In that testimony, I outlined five ways by which, in our opinion, the Comptroller was avoiding what we consider to be the spirit, if not the letter, of section 36 (c) of the National Bank Act which establishes State law as the standard for branches of national banks.

Mr. Chairman, you have asked that in these hearings we outline for you legislation which we believe would eliminate these problem areas. I will briefly do so.

The first area of dispute relates to branch definition. At our request, you introduced legislation in the last two sessions of Congress which required the Comptroller to follow State law in the definition of a branch.

This provision is also included in our bill which is contained along with a supporting memorandum, in appendix A to this statement. The second relates to chain banking where chain banking would be barred as a prohibited branch under State law.

This procedure, as you know, was sustained by a a 2-to-1 decision in the Camden Trust case.2

We are attaching hereto as appendix E legislation to make State law applicable in this regard.
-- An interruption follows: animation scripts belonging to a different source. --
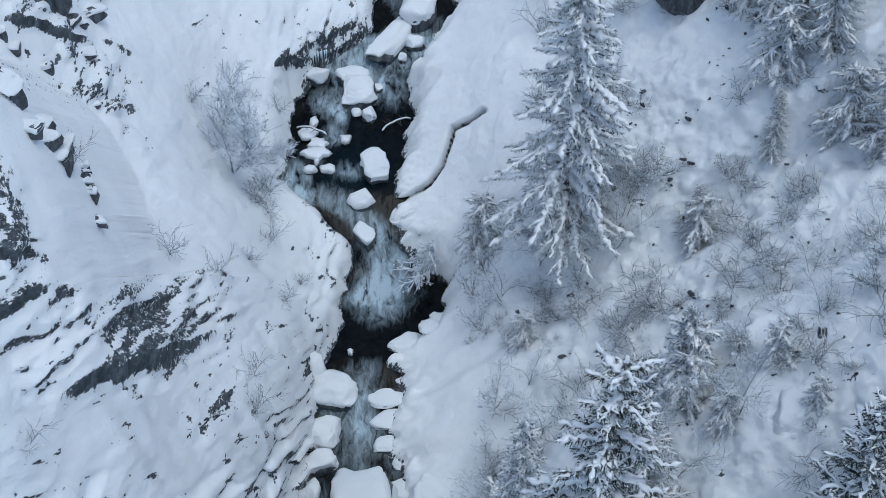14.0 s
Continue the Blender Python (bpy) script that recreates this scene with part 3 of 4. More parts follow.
def boulder(name, x, y, z, sx, sy, sz, turn=0, seed=1, snow=0.35, square=0.7, label="", cuts=7, bald=0.2):
    """A stone with its front foot at y, and a thick cushion of snow on it: snow is the cushion's depth."""
    v, f = BALL4 if max(sx, sy) > 1.6 else BALL3
    p = np.sign(v) * np.abs(v) ** square
    n = fbm(v * 1.7 + seed * 3.1, seed, 3)
    rng = random.Random(seed)
    for _ in range(cuts):
        nx, ny, nz = rng.gauss(0, 1), rng.gauss(0, 1), rng.gauss(0.15, 0.6)
        ln = math.sqrt(nx * nx + ny * ny + nz * nz)
        w = np.array([nx / ln, ny / ln, nz / ln])
        over = np.maximum(p @ w - rng.uniform(0.45, 0.8), 0)
        p = p - over[:, None] * w * 0.85
    p[:, 2] += p[:, 1] * rng.uniform(0.0, 0.35) + p[:, 0] * rng.uniform(-0.25, 0.25)
    p[:, 0] *= 1 + 0.22 * rng.uniform(-1, 1) * p[:, 1]
    root = thing(name, label or "grey stream boulder under a thick cushion of snow", "boulder")
    root.matrix_basis = pose(x, y + sy / 2, z, 0, 0, turn)
    size = np.array([sx / 2, sy / 2, sz / 2])
    rock = p * (1.03 + 0.24 * n)[:, None] * size
    rock[:, 2] += sz * 0.3
    mesh_object("rock", rock, f, M_ROCK, root)
    cap = p * (1.05 + 0.3 * fbm(v * 1.5 + seed * 5.3, seed + 3, 3) + 0.05 * fbm(v * 5.0 + seed, seed + 5, 2))[:, None] * size
    low = bald * sz + 0.22 * sz * fbm(v * 2.5 + seed, seed + 9, 2)
    cap[:, 2] = np.where(cap[:, 2] > low, cap[:, 2], low + 0.25 * (cap[:, 2] - low) - 0.02)
    cap[:, 2] = cap[:, 2] * 0.9 + sz * 0.32 + snow * np.clip(v[:, 2] + 0.5, 0, 1)
    mesh_object("snow_cap", cap, f, M_SNOW, root)
    return root


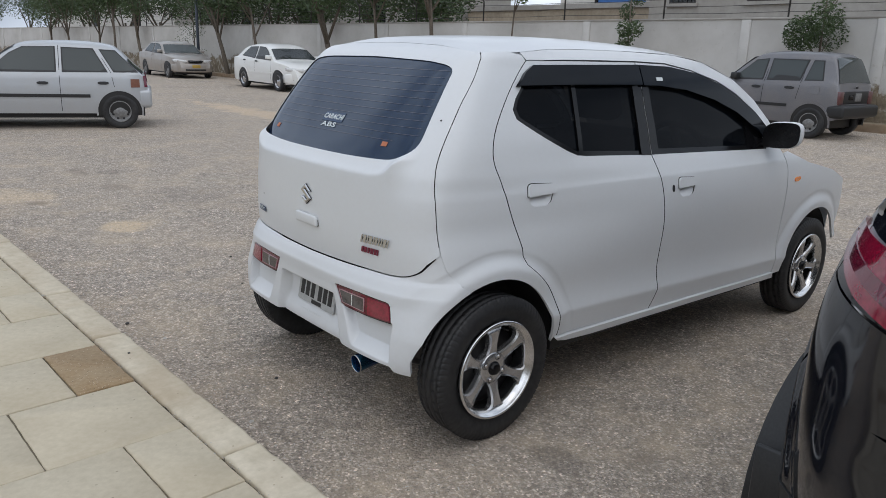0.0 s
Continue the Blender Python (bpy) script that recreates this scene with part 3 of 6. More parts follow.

We do not, however, stand by this particular language and are open to any suggestions which anyone may have to strengthen this bill. Two other devices relate to branching by merger, and by the bank holding company approach.

Both of these matters are presently the subject of litigation. If the case is decided in favor of the Comptroller, then we shall undoubtedly have legislation to recommend in this respect.

Finally, there is the matter of moving the main office of a branch to a location where a branch would be prohibited.

Our association's executive committee has not yet considered this matter. I would anticipate that we will shortly recommend legislation here, too.

1 M'Culloch v. Maryland, 4 Wheat. 316 (1819); Osborn v. The Bank of the United States, 9 Wheat, 738 (1824). 2 Camden Trust Co. v. Gidney, 301 F. 2d 521 (D.C. Cir. 1962).